### GIVEN DATA
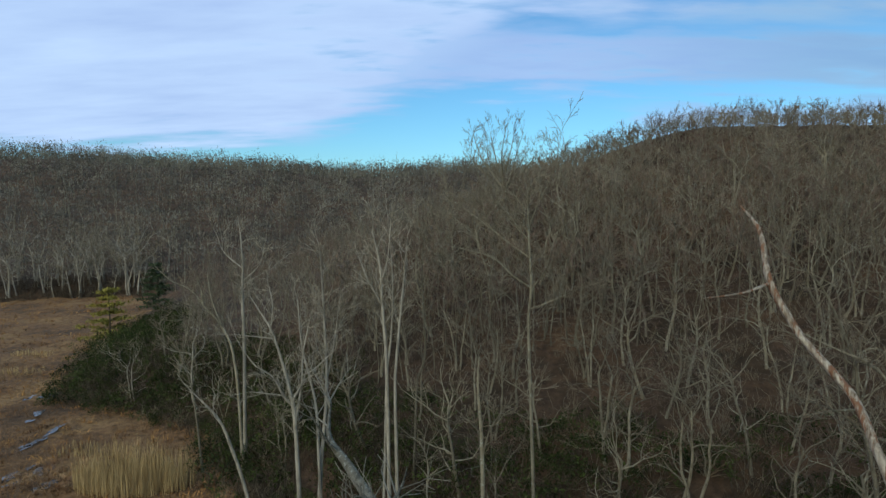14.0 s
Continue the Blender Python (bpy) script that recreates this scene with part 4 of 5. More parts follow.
pale = hero("shore_tree", -12.85, 62.00, "pale bare tree leaning out over the shore", group="shore trees", trunk=BARK_PALE, limbs=BARK_PALE, twig=PALE_TWIG)
limb(pale, 'trunk', (-12.85, 62.00, 2.93, 0.111), (-13.51, 62.00, 5.09, 0.103), (-14.14, 62.00, 6.80, 0.087), (-14.91, 62.00, 7.87, 0.071), (-15.64, 62.00, 8.63, 0.047), (-16.54, 62.00, 9.57, 0.024))
limb(pale, 'limb', (-14.14, 62.00, 6.80, 0.040), (-14.59, 61.80, 7.61, 0.032), (-14.45, 61.70, 8.75, 0.019))
twigs(pale, 105, 0.6, 1.9, 2, 4, 0.3, frm=0.2, thin=0.011, slender=True, thick=0.03)

pale = hero("shore_tree", -15.79, 70.00, "pale bare tree on the wooded shore", group="shore trees", trunk=BARK_FOREST, limbs=BARK_FOREST, twig=TWIG_FOREST)
limb(pale, 'trunk', (-15.79, 70.00, 6.16, 0.111), (-15.99, 70.00, 8.76, 0.102), (-16.41, 70.00, 10.83, 0.092), (-17.30, 70.00, 12.38, 0.083), (-18.29, 70.00, 13.51, 0.074), (-18.47, 70.00, 14.69, 0.046))
limb(pale, 'limb', (-18.29, 70.00, 13.51, 0.055), (-19.22, 69.80, 14.82, 0.046), (-20.65, 69.60, 15.61, 0.036), (-21.60, 69.50, 16.53, 0.022))
limb(pale, 'limb', (-16.90, 70.00, 11.86, 0.055), (-17.73, 70.20, 13.90, 0.046), (-18.10, 70.40, 15.94, 0.028))
twigs(pale, 106, 1.3, 1.9, 2, 4, 0.3, frm=0.2, thin=0.011, slender=True, thick=0.03)

pale = hero("shore_tree", -15.65, 71.00, "pale bare tree on the wooded shore", group="shore trees", trunk=BARK_PALE, limbs=BARK_PALE, twig=PALE_TWIG)
limb(pale, 'trunk', (-15.65, 71.00, 5.63, 0.132), (-15.55, 71.00, 10.65, 0.122), (-15.59, 71.00, 13.80, 0.103), (-15.47, 71.00, 16.92, 0.075), (-15.62, 71.00, 19.50, 0.037))
limb(pale, 'limb', (-15.50, 71.00, 15.36, 0.056), (-14.08, 70.80, 16.66, 0.041), (-13.48, 70.60, 18.47, 0.022))
limb(pale, 'limb', (-15.53, 71.00, 16.40, 0.056), (-16.95, 71.00, 17.70, 0.037), (-17.44, 71.00, 19.00, 0.022))
twigs(pale, 107, 1.3, 1.9, 2, 4, 0.3, frm=0.2, thin=0.011, slender=True, thick=0.03)

pale = hero("shore_tree", -19.24, 70.00, "pale bare tree on the wooded shore", group="shore trees", trunk=BARK_FOREST, limbs=BARK_FOREST, twig=TWIG_FOREST)
limb(pale, 'trunk', (-19.24, 70.00, 4.60, 0.074), (-19.58, 70.00, 7.21, 0.065), (-20.20, 70.00, 9.29, 0.055), (-20.72, 70.00, 10.84, 0.028))
limb(pale, 'limb', (-20.20, 70.00, 9.29, 0.037), (-19.62, 70.00, 11.87, 0.028), (-19.31, 70.00, 13.93, 0.018))
twigs(pale, 108, 1.3, 1.9, 2, 4, 0.3, frm=0.2, thin=0.011, slender=True, thick=0.03)

pale = hero("shore_tree", 21.98, 49.40, "bare tree with three stems from one foot", group="shore trees", trunk=BARK_FOREST, limbs=BARK_FOREST, twig=TWIG_FOREST)
limb(pale, 'trunk', (21.98, 49.40, 2.16, 0.236), (21.95, 49.40, 2.91, 0.197), (21.84, 49.40, 4.03, 0.105))
limb(pale, 'limb', (21.63, 49.40, 2.72, 0.118), (21.12, 49.30, 3.32, 0.111), (20.55, 49.20, 5.03, 0.104), (20.15, 49.10, 8.36, 0.097), (19.65, 49.00, 10.20, 0.090), (19.16, 49.00, 12.36, 0.077), (18.90, 49.00, 14.15, 0.064), (17.94, 48.90, 16.30, 0.051), (17.09, 48.80, 17.72, 0.038), (16.12, 48.70, 18.50, 0.019))
limb(pale, 'limb', (19.10, 49.00, 12.01, 0.058), (18.01, 48.80, 12.05, 0.051), (16.07, 48.40, 11.92, 0.019))
limb(pale, 'limb', (21.84, 49.40, 2.91, 0.105), (21.65, 49.40, 6.80, 0.091), (21.34, 49.40, 9.74, 0.084), (21.03, 49.40, 11.74, 0.071), (20.57, 49.30, 13.21, 0.058), (19.46, 49.00, 14.15, 0.051), (17.93, 48.80, 14.82, 0.038), (15.45, 48.40, 16.00, 0.019))
limb(pale, 'limb', (21.22, 49.40, 10.28, 0.052), (19.55, 49.00, 10.93, 0.045), (17.91, 48.60, 12.09, 0.038), (15.68, 48.20, 12.94, 0.019))
limb(pale, 'limb', (20.70, 49.40, 13.01, 0.052), (20.65, 49.50, 14.26, 0.045), (20.14, 49.50, 14.66, 0.039), (19.30, 49.40, 14.46, 0.019))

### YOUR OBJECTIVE
Leave out the pictures and reproduce the rest of the listing exactly.

### WORKED ANSWER
14.0 s
Continue the Blender Python (bpy) script that recreates this scene with part 4 of 5. More parts follow.
pale = hero("shore_tree", -12.85, 62.00, "pale bare tree leaning out over the shore", group="shore trees", trunk=BARK_PALE, limbs=BARK_PALE, twig=PALE_TWIG)
limb(pale, 'trunk', (-12.85, 62.00, 2.93, 0.111), (-13.51, 62.00, 5.09, 0.103), (-14.14, 62.00, 6.80, 0.087), (-14.91, 62.00, 7.87, 0.071), (-15.64, 62.00, 8.63, 0.047), (-16.54, 62.00, 9.57, 0.024))
limb(pale, 'limb', (-14.14, 62.00, 6.80, 0.040), (-14.59, 61.80, 7.61, 0.032), (-14.45, 61.70, 8.75, 0.019))
twigs(pale, 105, 0.6, 1.9, 2, 4, 0.3, frm=0.2, thin=0.011, slender=True, thick=0.03)

pale = hero("shore_tree", -15.79, 70.00, "pale bare tree on the wooded shore", group="shore trees", trunk=BARK_FOREST, limbs=BARK_FOREST, twig=TWIG_FOREST)
limb(pale, 'trunk', (-15.79, 70.00, 6.16, 0.111), (-15.99, 70.00, 8.76, 0.102), (-16.41, 70.00, 10.83, 0.092), (-17.30, 70.00, 12.38, 0.083), (-18.29, 70.00, 13.51, 0.074), (-18.47, 70.00, 14.69, 0.046))
limb(pale, 'limb', (-18.29, 70.00, 13.51, 0.055), (-19.22, 69.80, 14.82, 0.046), (-20.65, 69.60, 15.61, 0.036), (-21.60, 69.50, 16.53, 0.022))
limb(pale, 'limb', (-16.90, 70.00, 11.86, 0.055), (-17.73, 70.20, 13.90, 0.046), (-18.10, 70.40, 15.94, 0.028))
twigs(pale, 106, 1.3, 1.9, 2, 4, 0.3, frm=0.2, thin=0.011, slender=True, thick=0.03)

pale = hero("shore_tree", -15.65, 71.00, "pale bare tree on the wooded shore", group="shore trees", trunk=BARK_PALE, limbs=BARK_PALE, twig=PALE_TWIG)
limb(pale, 'trunk', (-15.65, 71.00, 5.63, 0.132), (-15.55, 71.00, 10.65, 0.122), (-15.59, 71.00, 13.80, 0.103), (-15.47, 71.00, 16.92, 0.075), (-15.62, 71.00, 19.50, 0.037))
limb(pale, 'limb', (-15.50, 71.00, 15.36, 0.056), (-14.08, 70.80, 16.66, 0.041), (-13.48, 70.60, 18.47, 0.022))
limb(pale, 'limb', (-15.53, 71.00, 16.40, 0.056), (-16.95, 71.00, 17.70, 0.037), (-17.44, 71.00, 19.00, 0.022))
twigs(pale, 107, 1.3, 1.9, 2, 4, 0.3, frm=0.2, thin=0.011, slender=True, thick=0.03)

pale = hero("shore_tree", -19.24, 70.00, "pale bare tree on the wooded shore", group="shore trees", trunk=BARK_FOREST, limbs=BARK_FOREST, twig=TWIG_FOREST)
limb(pale, 'trunk', (-19.24, 70.00, 4.60, 0.074), (-19.58, 70.00, 7.21, 0.065), (-20.20, 70.00, 9.29, 0.055), (-20.72, 70.00, 10.84, 0.028))
limb(pale, 'limb', (-20.20, 70.00, 9.29, 0.037), (-19.62, 70.00, 11.87, 0.028), (-19.31, 70.00, 13.93, 0.018))
twigs(pale, 108, 1.3, 1.9, 2, 4, 0.3, frm=0.2, thin=0.011, slender=True, thick=0.03)

pale = hero("shore_tree", 21.98, 49.40, "bare tree with three stems from one foot", group="shore trees", trunk=BARK_FOREST, limbs=BARK_FOREST, twig=TWIG_FOREST)
limb(pale, 'trunk', (21.98, 49.40, 2.16, 0.236), (21.95, 49.40, 2.91, 0.197), (21.84, 49.40, 4.03, 0.105))
limb(pale, 'limb', (21.63, 49.40, 2.72, 0.118), (21.12, 49.30, 3.32, 0.111), (20.55, 49.20, 5.03, 0.104), (20.15, 49.10, 8.36, 0.097), (19.65, 49.00, 10.20, 0.090), (19.16, 49.00, 12.36, 0.077), (18.90, 49.00, 14.15, 0.064), (17.94, 48.90, 16.30, 0.051), (17.09, 48.80, 17.72, 0.038), (16.12, 48.70, 18.50, 0.019))
limb(pale, 'limb', (19.10, 49.00, 12.01, 0.058), (18.01, 48.80, 12.05, 0.051), (16.07, 48.40, 11.92, 0.019))
limb(pale, 'limb', (21.84, 49.40, 2.91, 0.105), (21.65, 49.40, 6.80, 0.091), (21.34, 49.40, 9.74, 0.084), (21.03, 49.40, 11.74, 0.071), (20.57, 49.30, 13.21, 0.058), (19.46, 49.00, 14.15, 0.051), (17.93, 48.80, 14.82, 0.038), (15.45, 48.40, 16.00, 0.019))
limb(pale, 'limb', (21.22, 49.40, 10.28, 0.052), (19.55, 49.00, 10.93, 0.045), (17.91, 48.60, 12.09, 0.038), (15.68, 48.20, 12.94, 0.019))
limb(pale, 'limb', (20.70, 49.40, 13.01, 0.052), (20.65, 49.50, 14.26, 0.045), (20.14, 49.50, 14.66, 0.039), (19.30, 49.40, 14.46, 0.019))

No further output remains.